3. SEC Adopts Money Market Fund Reform Rules
On July 23, 2014, the SEC adopted amendments to the rules that govern money market mutual funds. The new rules require a floating net asset value (NAV) for institutional prime money market funds, which allows the daily share prices of these funds to fluctuate along with changes in the market-based value of fund assets and provide non-government money market fund boards new tools – liquidity fees and redemption gates – to address runs.
4. ISS Releases Survey for 2015 Policy Updates
On July 17, 2014, Institutional Shareholder Services Inc. (ISS), the most influential proxy advisory firm, opened its annual survey ahead of updating its policies. The survey closes on August 29th – and then the results are released a few weeks later. There is also an open 30-day comment period in October, with the final policy updates arriving sometime in November.
5. FASB Publishes Proposal to Eliminate Extraordinary Items from US GAAP
On July 15, 2014, the Financial Accounting Standards Board (FASB), issued an exposure draft of a proposed Accounting Standards Update (ASU) that would eliminate the concept of extraordinary items from US GAAP. The proposed ASU is part of a simplification initiative by the FASB to identify, evaluate and improve areas of US GAAP for which cost and complexity can be reduced, while maintaining or improving the usefulness of the information provided to users of financial statements.
6. SEC Charges Ernst & Young With Violating Auditor Independence Rules in Lobbying Activities
On July 14, 2014, the SEC charged Ernst & Young LLP with violations of auditor independence rules. The SEC’s order instituting a settled administrative proceeding found that an Ernst & Young subsidiary lobbied congressional staff on behalf of two audit clients. Such lobbying activities were impermissible under the SEC’s auditor independence rules because they put the firm in the position of being an advocate for those audit clients. Despite providing the prohibited legislative advisory services on behalf of the clients, Ernst & Young repeatedly represented that it was “independent” in audit reports issued on the clients’ financial statements. Ernst & Young agreed to pay more than $4 million to settle the charges.
7. FINRA Clarifies Filing Requirements under Rule 2210 for Certain Research Reports and FWPs
On July 11, 2014, FINRA issued Regulatory Notice 14-30, announcing that the SEC has approved amendments to FINRA Rule 2210 (Communications with the Public) that: (i) exclude from Rule 2210’s filing requirements research reports concerning only securities listed on a national securities exchange and (ii) clarify that free writing prospectuses that are exempt from filing with the SEC are not subject to Rule 2210’s filing or content standards, while the filing and content requirements of Rule 2210 do apply to free writing prospectuses required to be filed with the SEC pursuant to Securities Act Rule 433(d)(1)(ii). These amendments were effective immediately.

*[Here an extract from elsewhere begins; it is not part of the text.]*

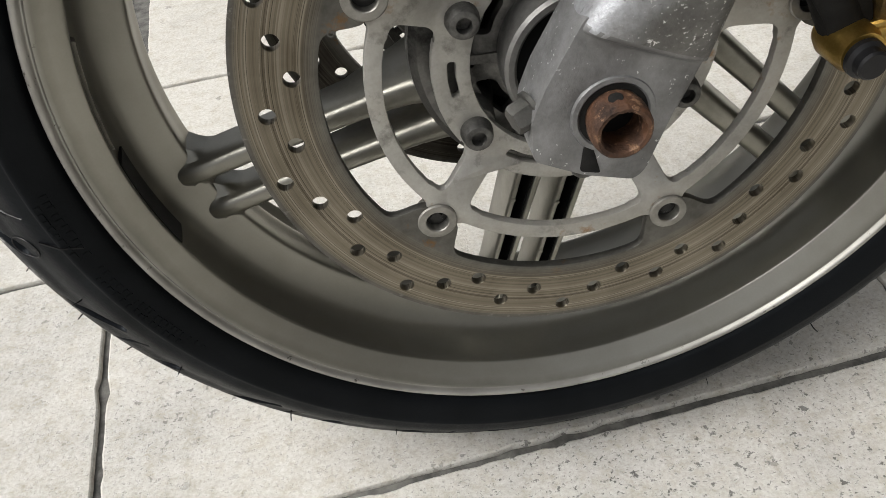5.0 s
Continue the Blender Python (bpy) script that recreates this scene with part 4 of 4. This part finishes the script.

8. SEC Issues New C&DIs on Accredited Investor Definition and Rule 506(c) “Reasonable Steps” Verification Safe Harbors
On July 3, 2014, the SEC issued new compliance and disclosure interpretations (C&DIs) on the definition of accredited investor under Rule 501(a) and the safe harbors for taking “reasonable steps” to verify accredited investor status under Rule 506(c).
9. NASAA Proposes Model State Rule for Electronic Filing of Form D and Other Documents with State Securities Regulators
The North American Securities Administrators Association (NASAA) sought comment on a proposed model rule that would require issuers to electronically file SEC Form D and other state securities registration and notice filing materials with state securities administrators through a new multi-state electronic filing system currently being developed by NASAA.